WORK TO DO » Report every line below that holds the word "comes".

GIVEN RECORDS »

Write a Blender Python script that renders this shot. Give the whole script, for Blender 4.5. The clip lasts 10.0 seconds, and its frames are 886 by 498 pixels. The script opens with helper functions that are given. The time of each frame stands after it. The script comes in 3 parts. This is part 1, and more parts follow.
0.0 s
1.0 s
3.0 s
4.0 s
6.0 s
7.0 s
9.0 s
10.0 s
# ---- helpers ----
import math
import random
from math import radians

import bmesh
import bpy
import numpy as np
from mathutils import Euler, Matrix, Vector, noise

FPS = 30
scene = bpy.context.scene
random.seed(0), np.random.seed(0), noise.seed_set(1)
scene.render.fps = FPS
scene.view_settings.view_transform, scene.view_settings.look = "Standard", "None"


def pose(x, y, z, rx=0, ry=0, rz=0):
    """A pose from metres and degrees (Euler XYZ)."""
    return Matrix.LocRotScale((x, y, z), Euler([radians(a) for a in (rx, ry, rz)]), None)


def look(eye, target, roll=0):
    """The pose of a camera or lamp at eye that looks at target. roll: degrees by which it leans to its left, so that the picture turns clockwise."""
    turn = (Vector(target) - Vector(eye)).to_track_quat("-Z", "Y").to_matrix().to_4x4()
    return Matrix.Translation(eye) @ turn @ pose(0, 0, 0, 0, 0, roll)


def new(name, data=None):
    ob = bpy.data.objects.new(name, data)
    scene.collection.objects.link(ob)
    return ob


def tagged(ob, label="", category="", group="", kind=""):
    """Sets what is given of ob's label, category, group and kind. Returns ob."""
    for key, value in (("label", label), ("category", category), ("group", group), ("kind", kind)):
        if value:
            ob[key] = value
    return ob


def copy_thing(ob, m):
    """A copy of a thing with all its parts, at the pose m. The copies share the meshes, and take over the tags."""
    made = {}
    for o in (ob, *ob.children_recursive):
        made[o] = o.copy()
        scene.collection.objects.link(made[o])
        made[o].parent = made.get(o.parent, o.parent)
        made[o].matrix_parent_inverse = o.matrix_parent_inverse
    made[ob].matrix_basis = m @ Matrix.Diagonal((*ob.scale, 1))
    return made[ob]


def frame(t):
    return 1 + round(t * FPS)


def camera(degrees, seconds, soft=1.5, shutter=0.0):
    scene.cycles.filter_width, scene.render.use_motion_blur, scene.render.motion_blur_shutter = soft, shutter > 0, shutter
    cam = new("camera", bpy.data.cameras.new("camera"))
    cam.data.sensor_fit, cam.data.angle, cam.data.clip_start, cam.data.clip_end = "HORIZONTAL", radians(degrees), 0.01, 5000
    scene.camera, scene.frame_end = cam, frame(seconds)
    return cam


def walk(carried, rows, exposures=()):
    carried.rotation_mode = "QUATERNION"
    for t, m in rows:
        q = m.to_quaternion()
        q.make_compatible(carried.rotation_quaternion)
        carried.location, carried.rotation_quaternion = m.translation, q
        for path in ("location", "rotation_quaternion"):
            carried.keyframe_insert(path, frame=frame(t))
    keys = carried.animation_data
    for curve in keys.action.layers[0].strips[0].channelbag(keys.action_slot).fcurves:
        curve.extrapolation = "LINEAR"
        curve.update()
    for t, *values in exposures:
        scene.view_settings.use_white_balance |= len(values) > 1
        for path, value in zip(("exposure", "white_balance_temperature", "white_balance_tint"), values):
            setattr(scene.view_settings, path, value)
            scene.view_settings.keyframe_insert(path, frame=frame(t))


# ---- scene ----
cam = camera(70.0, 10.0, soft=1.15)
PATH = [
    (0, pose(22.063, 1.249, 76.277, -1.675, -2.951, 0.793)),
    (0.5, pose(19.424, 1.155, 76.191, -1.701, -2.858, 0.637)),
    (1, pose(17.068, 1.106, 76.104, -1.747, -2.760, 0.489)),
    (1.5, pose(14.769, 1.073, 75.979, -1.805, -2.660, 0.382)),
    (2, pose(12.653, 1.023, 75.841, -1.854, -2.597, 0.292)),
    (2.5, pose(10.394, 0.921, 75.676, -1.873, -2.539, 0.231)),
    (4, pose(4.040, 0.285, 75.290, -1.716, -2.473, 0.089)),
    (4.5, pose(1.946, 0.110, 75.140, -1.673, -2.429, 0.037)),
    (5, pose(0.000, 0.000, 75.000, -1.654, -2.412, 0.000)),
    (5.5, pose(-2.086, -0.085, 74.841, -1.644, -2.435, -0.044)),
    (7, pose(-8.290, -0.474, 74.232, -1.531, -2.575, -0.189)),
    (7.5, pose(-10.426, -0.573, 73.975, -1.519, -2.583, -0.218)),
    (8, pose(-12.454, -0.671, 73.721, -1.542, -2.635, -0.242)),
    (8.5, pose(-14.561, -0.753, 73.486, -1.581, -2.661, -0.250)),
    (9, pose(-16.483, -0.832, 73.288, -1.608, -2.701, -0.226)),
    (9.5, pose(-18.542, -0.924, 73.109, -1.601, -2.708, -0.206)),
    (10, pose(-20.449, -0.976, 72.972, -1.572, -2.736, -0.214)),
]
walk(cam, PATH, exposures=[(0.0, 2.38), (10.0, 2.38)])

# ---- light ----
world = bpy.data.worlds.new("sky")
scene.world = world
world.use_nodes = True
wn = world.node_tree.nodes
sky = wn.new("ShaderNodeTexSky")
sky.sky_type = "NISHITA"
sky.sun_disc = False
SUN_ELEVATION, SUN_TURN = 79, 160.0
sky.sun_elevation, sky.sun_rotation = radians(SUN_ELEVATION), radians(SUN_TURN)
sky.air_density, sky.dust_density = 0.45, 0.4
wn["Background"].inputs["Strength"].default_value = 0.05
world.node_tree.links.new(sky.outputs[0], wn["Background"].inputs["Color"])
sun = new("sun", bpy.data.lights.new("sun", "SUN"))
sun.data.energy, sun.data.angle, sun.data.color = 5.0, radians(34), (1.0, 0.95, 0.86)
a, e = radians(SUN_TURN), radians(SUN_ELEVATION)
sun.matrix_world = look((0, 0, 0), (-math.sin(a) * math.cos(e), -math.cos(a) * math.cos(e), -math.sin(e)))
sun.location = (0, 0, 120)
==
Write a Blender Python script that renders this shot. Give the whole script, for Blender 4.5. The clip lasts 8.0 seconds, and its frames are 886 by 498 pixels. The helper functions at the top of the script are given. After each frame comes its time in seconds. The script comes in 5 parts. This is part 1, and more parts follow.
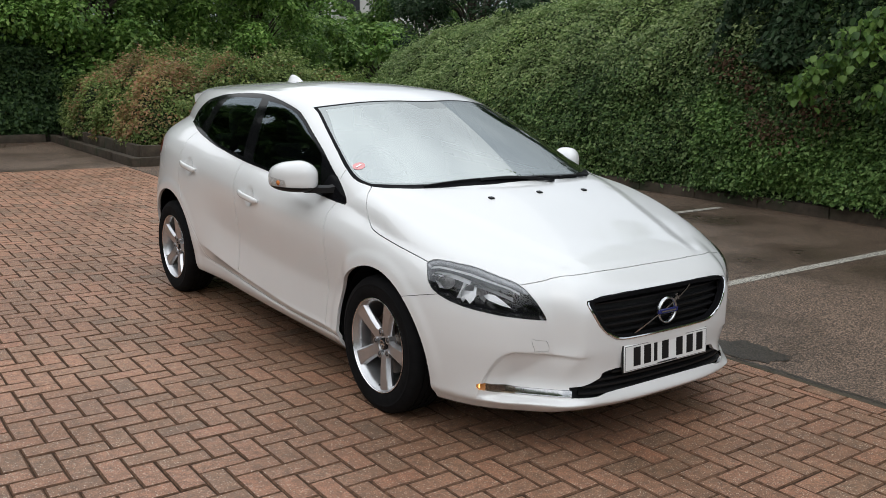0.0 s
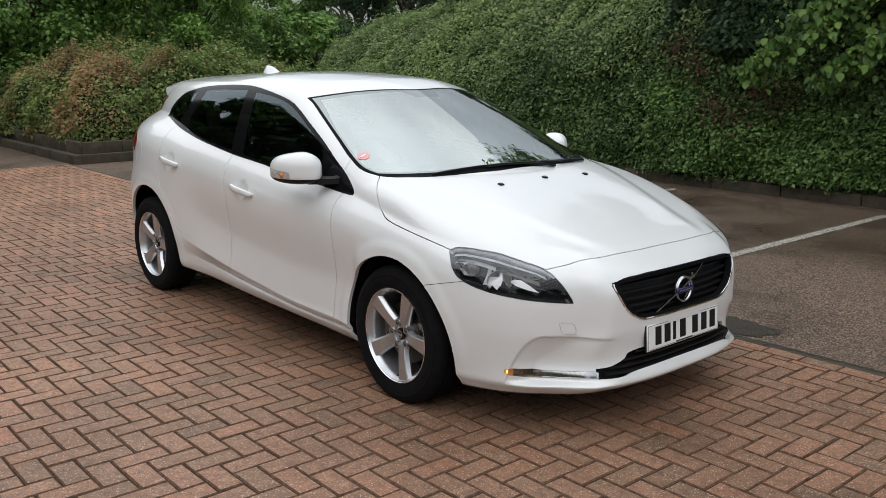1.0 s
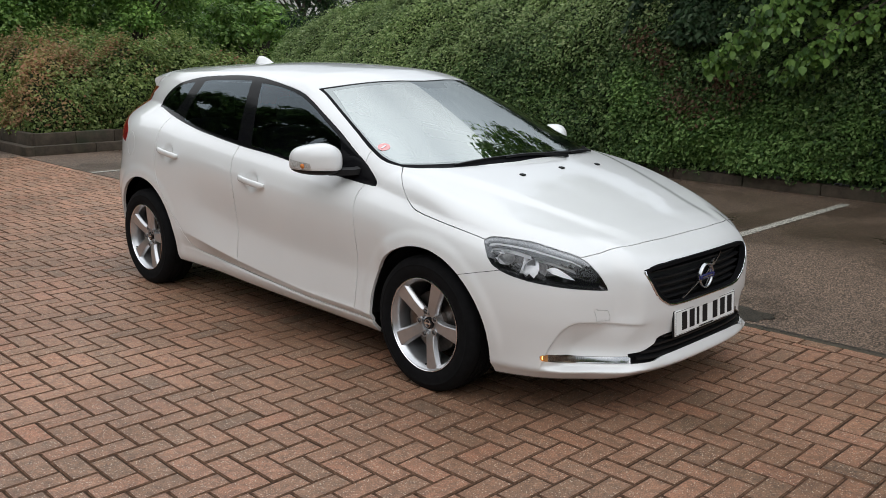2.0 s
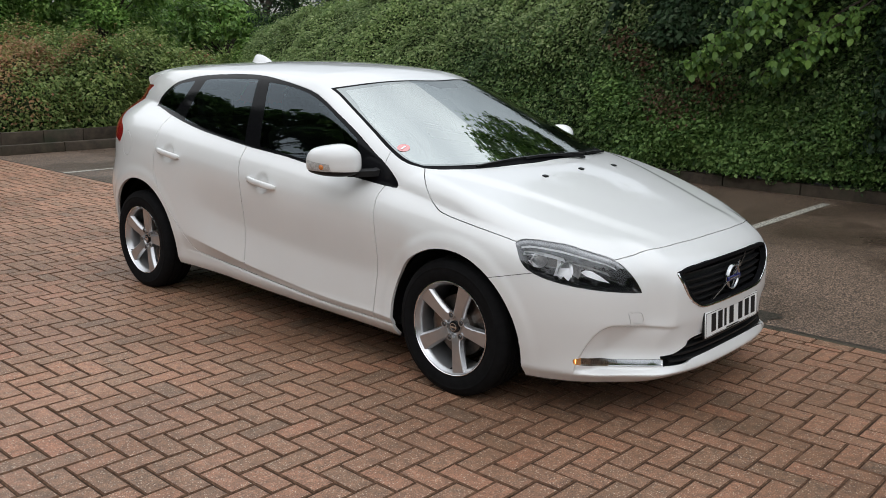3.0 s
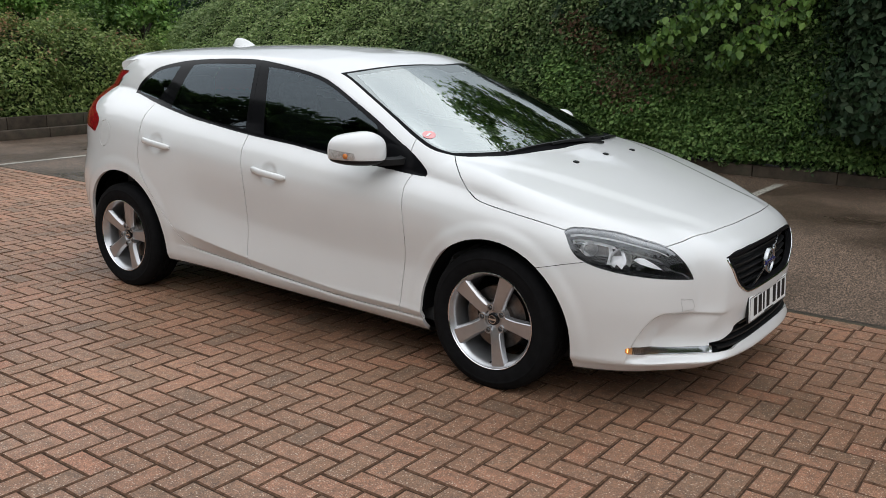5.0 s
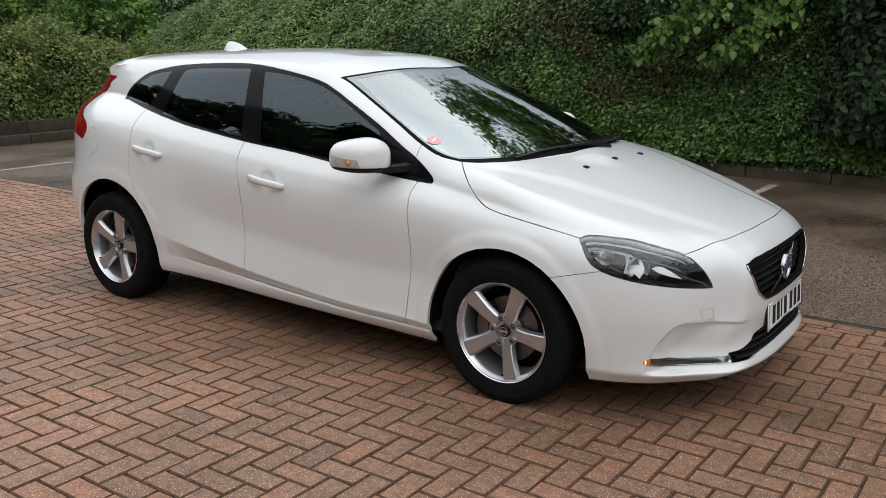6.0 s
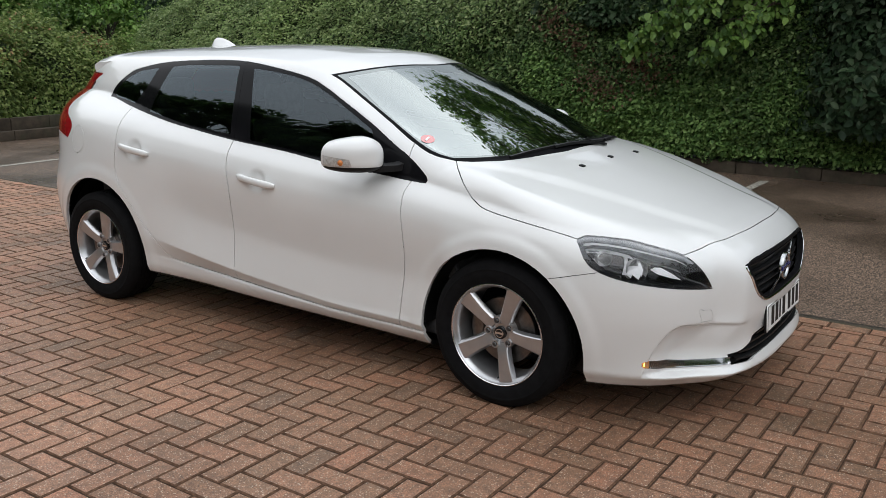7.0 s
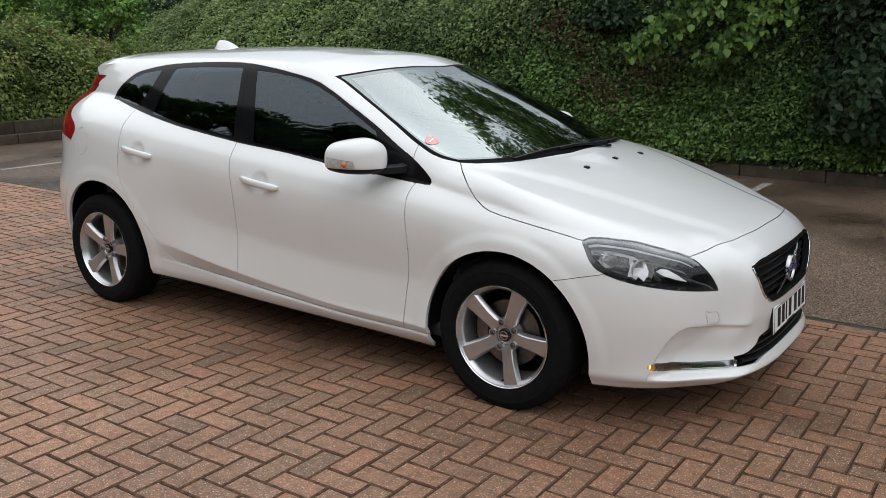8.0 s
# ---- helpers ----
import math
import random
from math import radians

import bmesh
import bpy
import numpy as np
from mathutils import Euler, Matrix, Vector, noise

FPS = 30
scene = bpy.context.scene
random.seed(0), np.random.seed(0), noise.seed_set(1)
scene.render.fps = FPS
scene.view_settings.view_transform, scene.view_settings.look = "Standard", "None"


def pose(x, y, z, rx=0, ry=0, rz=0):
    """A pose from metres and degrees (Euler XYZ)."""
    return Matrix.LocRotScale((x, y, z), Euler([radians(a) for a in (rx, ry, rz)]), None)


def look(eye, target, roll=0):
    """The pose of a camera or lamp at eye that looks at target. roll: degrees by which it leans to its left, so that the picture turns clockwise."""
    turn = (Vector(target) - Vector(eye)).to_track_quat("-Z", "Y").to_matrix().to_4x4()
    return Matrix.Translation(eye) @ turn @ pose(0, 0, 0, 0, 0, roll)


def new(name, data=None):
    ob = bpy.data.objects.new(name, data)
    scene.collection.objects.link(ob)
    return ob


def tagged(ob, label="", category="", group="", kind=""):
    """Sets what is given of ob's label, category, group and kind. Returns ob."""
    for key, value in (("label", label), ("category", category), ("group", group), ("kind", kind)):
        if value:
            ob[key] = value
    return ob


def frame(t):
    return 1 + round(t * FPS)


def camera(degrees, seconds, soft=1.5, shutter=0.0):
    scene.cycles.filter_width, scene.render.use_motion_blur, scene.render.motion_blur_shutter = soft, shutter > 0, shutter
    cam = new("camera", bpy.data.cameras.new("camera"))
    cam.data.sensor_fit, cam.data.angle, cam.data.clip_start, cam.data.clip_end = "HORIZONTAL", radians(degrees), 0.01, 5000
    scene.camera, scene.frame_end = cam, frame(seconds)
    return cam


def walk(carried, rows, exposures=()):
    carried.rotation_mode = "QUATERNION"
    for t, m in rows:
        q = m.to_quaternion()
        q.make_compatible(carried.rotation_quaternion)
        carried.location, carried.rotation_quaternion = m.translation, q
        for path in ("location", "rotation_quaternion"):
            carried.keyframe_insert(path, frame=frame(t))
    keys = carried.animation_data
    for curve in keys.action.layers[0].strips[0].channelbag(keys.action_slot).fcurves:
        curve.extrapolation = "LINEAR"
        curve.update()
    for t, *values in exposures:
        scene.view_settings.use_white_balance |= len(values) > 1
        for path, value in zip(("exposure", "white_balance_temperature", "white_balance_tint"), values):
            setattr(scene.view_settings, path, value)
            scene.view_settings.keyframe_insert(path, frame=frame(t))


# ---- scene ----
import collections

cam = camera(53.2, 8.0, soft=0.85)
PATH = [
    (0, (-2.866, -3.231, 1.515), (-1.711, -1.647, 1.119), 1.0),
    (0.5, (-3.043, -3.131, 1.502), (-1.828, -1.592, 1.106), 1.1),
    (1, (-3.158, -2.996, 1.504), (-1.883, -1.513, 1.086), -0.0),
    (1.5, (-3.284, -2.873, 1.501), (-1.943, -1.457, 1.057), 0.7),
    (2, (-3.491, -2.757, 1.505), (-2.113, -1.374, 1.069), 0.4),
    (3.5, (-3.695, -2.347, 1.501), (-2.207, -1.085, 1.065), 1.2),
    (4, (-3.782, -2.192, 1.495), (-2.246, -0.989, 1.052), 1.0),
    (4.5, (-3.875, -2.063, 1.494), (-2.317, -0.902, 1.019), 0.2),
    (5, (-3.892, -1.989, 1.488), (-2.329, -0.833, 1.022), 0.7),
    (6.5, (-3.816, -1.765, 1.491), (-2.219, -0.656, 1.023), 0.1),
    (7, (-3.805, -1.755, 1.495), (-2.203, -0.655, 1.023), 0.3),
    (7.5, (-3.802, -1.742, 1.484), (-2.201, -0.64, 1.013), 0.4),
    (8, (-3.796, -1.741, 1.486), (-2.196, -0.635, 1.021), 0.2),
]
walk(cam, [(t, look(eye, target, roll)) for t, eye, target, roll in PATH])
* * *
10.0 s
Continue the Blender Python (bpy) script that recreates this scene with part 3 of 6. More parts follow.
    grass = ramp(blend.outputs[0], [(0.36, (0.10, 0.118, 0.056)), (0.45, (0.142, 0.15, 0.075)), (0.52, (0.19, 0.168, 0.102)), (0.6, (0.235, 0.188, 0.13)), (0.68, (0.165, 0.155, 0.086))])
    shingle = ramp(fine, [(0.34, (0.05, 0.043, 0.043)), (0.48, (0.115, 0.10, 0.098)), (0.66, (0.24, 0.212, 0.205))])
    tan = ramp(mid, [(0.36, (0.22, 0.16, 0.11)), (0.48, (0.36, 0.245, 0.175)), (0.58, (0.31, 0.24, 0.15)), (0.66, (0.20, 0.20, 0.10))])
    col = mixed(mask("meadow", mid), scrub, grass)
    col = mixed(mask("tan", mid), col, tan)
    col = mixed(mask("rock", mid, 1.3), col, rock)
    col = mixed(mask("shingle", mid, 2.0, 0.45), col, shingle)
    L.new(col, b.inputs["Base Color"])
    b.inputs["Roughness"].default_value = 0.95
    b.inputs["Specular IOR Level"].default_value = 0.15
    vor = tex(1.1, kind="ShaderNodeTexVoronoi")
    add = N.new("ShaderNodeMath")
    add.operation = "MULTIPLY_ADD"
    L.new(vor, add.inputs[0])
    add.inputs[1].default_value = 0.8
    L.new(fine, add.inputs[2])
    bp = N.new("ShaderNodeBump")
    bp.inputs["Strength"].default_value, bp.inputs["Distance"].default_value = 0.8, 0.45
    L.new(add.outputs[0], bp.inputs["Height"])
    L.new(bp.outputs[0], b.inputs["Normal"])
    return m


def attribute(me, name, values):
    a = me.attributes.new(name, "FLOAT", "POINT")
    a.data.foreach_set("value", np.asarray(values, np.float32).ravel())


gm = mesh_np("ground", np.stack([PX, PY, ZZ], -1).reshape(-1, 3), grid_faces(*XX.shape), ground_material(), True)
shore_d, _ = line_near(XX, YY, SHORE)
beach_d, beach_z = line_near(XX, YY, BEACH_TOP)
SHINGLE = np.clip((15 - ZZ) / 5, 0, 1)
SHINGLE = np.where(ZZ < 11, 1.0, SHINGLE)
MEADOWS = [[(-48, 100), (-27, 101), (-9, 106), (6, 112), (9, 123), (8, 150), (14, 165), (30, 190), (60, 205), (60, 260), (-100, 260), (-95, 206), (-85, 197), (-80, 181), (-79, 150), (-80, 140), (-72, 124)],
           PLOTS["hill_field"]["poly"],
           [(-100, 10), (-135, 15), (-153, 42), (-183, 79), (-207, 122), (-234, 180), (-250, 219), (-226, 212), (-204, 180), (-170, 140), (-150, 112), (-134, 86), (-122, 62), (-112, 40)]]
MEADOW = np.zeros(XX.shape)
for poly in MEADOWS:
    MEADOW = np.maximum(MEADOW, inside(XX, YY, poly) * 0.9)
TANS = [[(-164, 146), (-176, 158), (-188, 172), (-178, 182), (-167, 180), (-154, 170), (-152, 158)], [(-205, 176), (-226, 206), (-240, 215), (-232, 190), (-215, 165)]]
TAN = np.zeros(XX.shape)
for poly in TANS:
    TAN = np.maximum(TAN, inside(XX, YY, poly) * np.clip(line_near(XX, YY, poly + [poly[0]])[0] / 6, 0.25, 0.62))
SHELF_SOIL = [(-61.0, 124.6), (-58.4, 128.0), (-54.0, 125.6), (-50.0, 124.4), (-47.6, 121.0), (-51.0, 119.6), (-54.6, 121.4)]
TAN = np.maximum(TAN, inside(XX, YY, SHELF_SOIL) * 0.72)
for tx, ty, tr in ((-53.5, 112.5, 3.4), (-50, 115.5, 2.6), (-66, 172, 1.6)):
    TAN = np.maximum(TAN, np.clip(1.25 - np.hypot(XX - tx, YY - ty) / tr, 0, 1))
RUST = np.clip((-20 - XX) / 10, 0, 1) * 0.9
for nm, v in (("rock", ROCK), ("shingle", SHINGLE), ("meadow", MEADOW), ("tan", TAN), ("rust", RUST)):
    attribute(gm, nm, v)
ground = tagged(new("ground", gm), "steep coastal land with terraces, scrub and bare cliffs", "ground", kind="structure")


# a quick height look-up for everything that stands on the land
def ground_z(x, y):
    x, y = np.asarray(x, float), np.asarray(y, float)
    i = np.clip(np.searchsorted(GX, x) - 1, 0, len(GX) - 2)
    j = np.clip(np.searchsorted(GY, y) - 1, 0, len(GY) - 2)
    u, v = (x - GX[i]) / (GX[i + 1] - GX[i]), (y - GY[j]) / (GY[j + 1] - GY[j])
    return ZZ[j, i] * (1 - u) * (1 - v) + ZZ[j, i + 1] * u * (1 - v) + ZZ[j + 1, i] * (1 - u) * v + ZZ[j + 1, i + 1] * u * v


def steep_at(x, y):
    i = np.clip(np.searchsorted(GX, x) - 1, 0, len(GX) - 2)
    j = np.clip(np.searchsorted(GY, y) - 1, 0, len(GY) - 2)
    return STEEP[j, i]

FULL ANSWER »
Write a Blender Python script that renders this shot. Give the whole script, for Blender 4.5. The clip lasts 10.0 seconds, and its frames are 886 by 498 pixels. The script opens with helper functions that are given. The time of each frame stands after it. The script comes in 3 parts. This is part 1, and more parts follow.
Write a Blender Python script that renders this shot. Give the whole script, for Blender 4.5. The clip lasts 8.0 seconds, and its frames are 886 by 498 pixels. The helper functions at the top of the script are given. After each frame comes its time in seconds. The script comes in 5 parts. This is part 1, and more parts follow.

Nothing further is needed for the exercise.